PSEA and Safeguarding
ACRU promotes protection from sexual exploitation and abuse, safe reporting, survivor-centered principles, confidentiality, and awareness-raising. PSEA and safeguarding responsibilities apply across the organization and are relevant to recruitment, orientation, program design, community communication, complaint handling, management oversight, and partner engagement.
Safeguarding requires more than a policy document. Staff must understand power dynamics, prohibited conduct, reporting procedures, confidentiality expectations, and the importance of treating all concerns seriously. Community members should receive clear information about expected staff behavior and safe channels for raising sensitive concerns.
Complaint and Feedback Mechanism
ACRU encourages communities to share feedback, complaints, questions, and suggestions through safe and accessible channels. Feedback is used to improve program quality and accountability. Complaint mechanisms can help identify errors in targeting, distribution issues, concerns about staff conduct, misinformation, exclusion, unmet needs, or suggestions for improvement.
A strong feedback mechanism should be accessible, confidential where needed, documented, and responsive. Communities should understand how to raise concerns and what type of response they can expect. Sensitive complaints require careful handling to protect privacy and reduce risk to the person reporting.
Anti-Fraud, Anti-Corruption and Conflict of Interest
ACRU promotes transparency, proper documentation, segregation of duties, procurement controls, and reporting of suspected misconduct. Fraud and corruption can harm communities, undermine donor confidence, damage staff morale, and reduce the impact of assistance. Conflict of interest controls help ensure that decisions are made fairly and not for personal gain.
Anti-fraud practice includes clear approval processes, supplier documentation, financial records, asset tracking, verification, audit readiness, and a culture where concerns can be reported responsibly.

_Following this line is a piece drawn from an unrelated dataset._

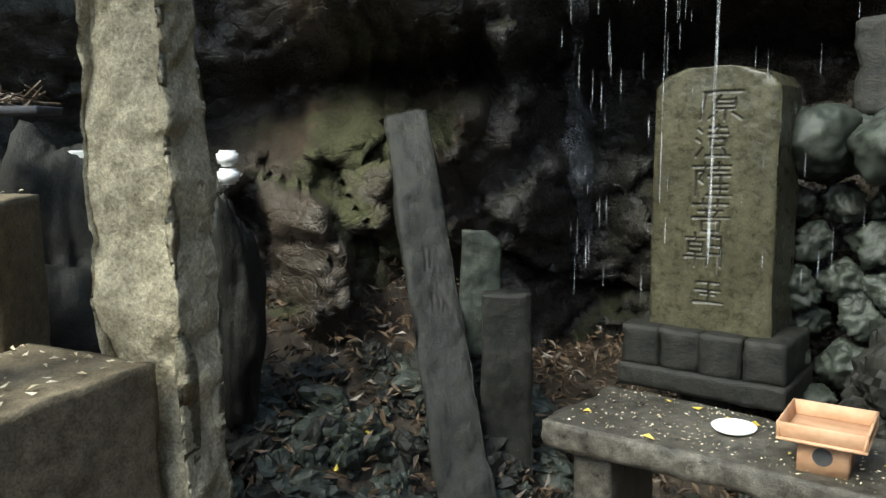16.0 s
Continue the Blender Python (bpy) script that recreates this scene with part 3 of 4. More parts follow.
def bank_z(x, y):
    """The ground: a low yard, a terrace behind its edge, and slopes up to the rock."""
    x, y = np.asarray(x, float), np.asarray(y, float)
    rise = np.interp(x, (-2.6, -1.2, -0.45, 0.3, 2.0), (0.12, 0.12, 0.38, 0.44, 0.3))
    upper = 1.2 - 0.2 * step(0.1, -0.5, x) * step(4.6, 3.6, y) - 0.3 * step(-1.3, -1.6, x) * step(4.75, 4.3, y) + rise * np.maximum(y - 3.35, 0) + 0.18 * step(0.6, 1.6, x)
    lower = -0.02 - 0.55 * step(-2.7, -3.5, x) * step(0.9, 1.7, y) + step(2.9, 4.9, y) * step(-4.6, -3.4, x) * 1.35 + 0.5 * step(2.9, 4.3, np.hypot(x - MID[0], y - MID[1])) * step(-3.4, -4.4, x) + 0.5 * step(-4.15, -5.1, x) * step(1.2, 1.6, y) * (1 - step(2.7, 3.2, y))
    t = step(2.22, 2.36, y) * step(-2.62, -2.36, x)
    z = lower * (1 - t) + upper * t
    yard = 1 - step(1.9, 2.3, y - 0.2 * step(-2.4, -3.5, x))
    return z + (0.05 * fbm(x * 1.7, y * 1.7, 0.3, 4) + 0.03 * fbm(x * 7, y * 7, 1.3, 3)) * (1 - 0.7 * yard)


GX, GY = np.meshgrid(np.arange(-7.5, 4.6, 0.04), np.arange(-5.0, 8.4, 0.04), indexing="ij")
me = mesh_of("bank", np.stack([GX, GY, bank_z(GX, GY)], -1).reshape(-1, 3), grid_faces(*GX.shape), m_ground)
thing("bank", me, m_ground, Matrix(), "dark forest soil rising in a terrace to the rock", "ground", kind="structure")
me = mesh_of("ground", [(-3000, -3000, -0.8), (3000, -3000, -0.8), (3000, 3000, -0.8), (-3000, 3000, -0.8)], [(0, 1, 2, 3)], m_ground)
thing("ground", me, m_ground, Matrix(), "dark forest soil", "ground", kind="structure")
# Unseen slope behind the camera, added to hold back low sky light.
ha, hz = np.meshgrid(np.radians(np.arange(128, 260.1, 2)), np.linspace(0, 1, 12), indexing="ij")
hr = 7.0 + 5 * hz + 0.6 * fbm(ha * 3, hz * 3, 0, 3)
me = mesh_of("hillside", np.stack([MID[0] - hr * np.sin(ha), MID[1] + hr * np.cos(ha), -0.2 + 4.2 * hz], -1).reshape(-1, 3), grid_faces(*ha.shape), m_ground)
thing("hillside", me, m_ground, Matrix(), "plain earth slope, added out of view to block horizon light", "hillside", kind="structure")


# ---- standing stones ----
def ipol(*pairs):
    xs, ys = zip(*pairs)
    return lambda t: np.interp(t, xs, ys)


def glyphs(marks, x, z, w, h):
    """Strokes of one sign in a unit box, laid at its place and size."""
    return [(x + (a - 0.5) * w, z + b * h, x + (c - 0.5) * w, z + d * h) for a, b, c, d in marks]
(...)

Staff involved in procurement, finance, distribution, recruitment, or beneficiary selection have particular responsibility to avoid conflicts and document decisions.
Human Resources and Recruitment
ACRU supports fair recruitment, personnel documentation, staff orientation, performance management, and clear staff responsibilities. Human resources systems help ensure that staff are selected transparently, understand their roles, receive policy orientation, and are supervised according to organizational expectations.
Recruitment should consider qualifications, experience, integrity, safeguarding requirements, and project needs. Staff files, contracts, job descriptions, attendance records, performance discussions, and training records support accountability and compliance. Orientation is especially important so that new personnel understand the code of conduct, PSEA, complaint mechanisms, security considerations, and donor requirements.
Procurement and Logistics
ACRU promotes transparent procurement, supplier documentation, competitive processes, delivery verification, asset management, warehouse coordination, and logistics compliance. Procurement systems help ensure that goods and services are obtained fairly, at appropriate quality, and according to project budgets and donor requirements.
Logistics work includes planning, transportation, warehousing, inventory records, distribution support, asset tracking, and verification. In humanitarian contexts, delays or weak controls can affect communities directly. ACRU therefore values practical procurement and logistics systems that are documented, transparent, and responsive to field realities.
Finance and Internal Controls
Finance and internal control systems include accounting records, approvals, reconciliations, budget monitoring, payment documentation, audits, and donor reporting. Financial controls protect resources and help ensure that funds are used for approved purposes. They also allow ACRU to report accurately to donors, management, and oversight bodies.
Good finance practice requires documentation of expenses, proper authorization, separation of duties where feasible, cash and bank controls, payroll documentation, budget tracking, and timely reporting. ACRU recognizes that financial accountability is central to donor confidence and organizational credibility.
Monitoring, Evaluation, Accountability and Learning
ACRU's MEAL work includes needs assessments, baseline data, field monitoring, beneficiary verification, distribution monitoring, quality checks, reporting, lessons learned, and learning loops. MEAL systems help the organization understand whether activities are being implemented as planned, whether assistance is reaching intended groups, and whether communities have concerns or suggestions.
Learning is important because each project provides information that can improve future work. Field monitoring may identify operational challenges, protection risks, gaps in communication, or technical quality issues. Feedback and lessons learned should be reviewed and used to strengthen program design and implementation.
Data Protection
ACRU supports responsible handling of beneficiary data, confidentiality, secure storage, limited access, and ethical use of personal information. Humanitarian programs often collect names, contact details, vulnerability information, household composition, location, and other sensitive data. This information must be handled carefully because misuse or disclosure can create risk.
Data protection requires staff awareness, access controls, secure storage, careful sharing, retention limits where appropriate, and respect for confidentiality. Communities should understand why information is collected and how it may be used within the project process.
Environmental and Social Safeguards
ACRU promotes do no harm, environmental considerations, safe construction practices, community consultation, protection mainstreaming, and risk mitigation. Infrastructure, WASH, livelihoods, and distribution activities can affect the local environment and social relationships. Safeguards help identify and reduce potential negative impacts.
Environmental and social safeguards may include site assessment, safe material use, waste management, community consultation, protection risk review, accessibility considerations, and attention to vulnerable groups. The goal is to deliver assistance in ways that are useful, safe, respectful, and sustainable within the limits of project scope.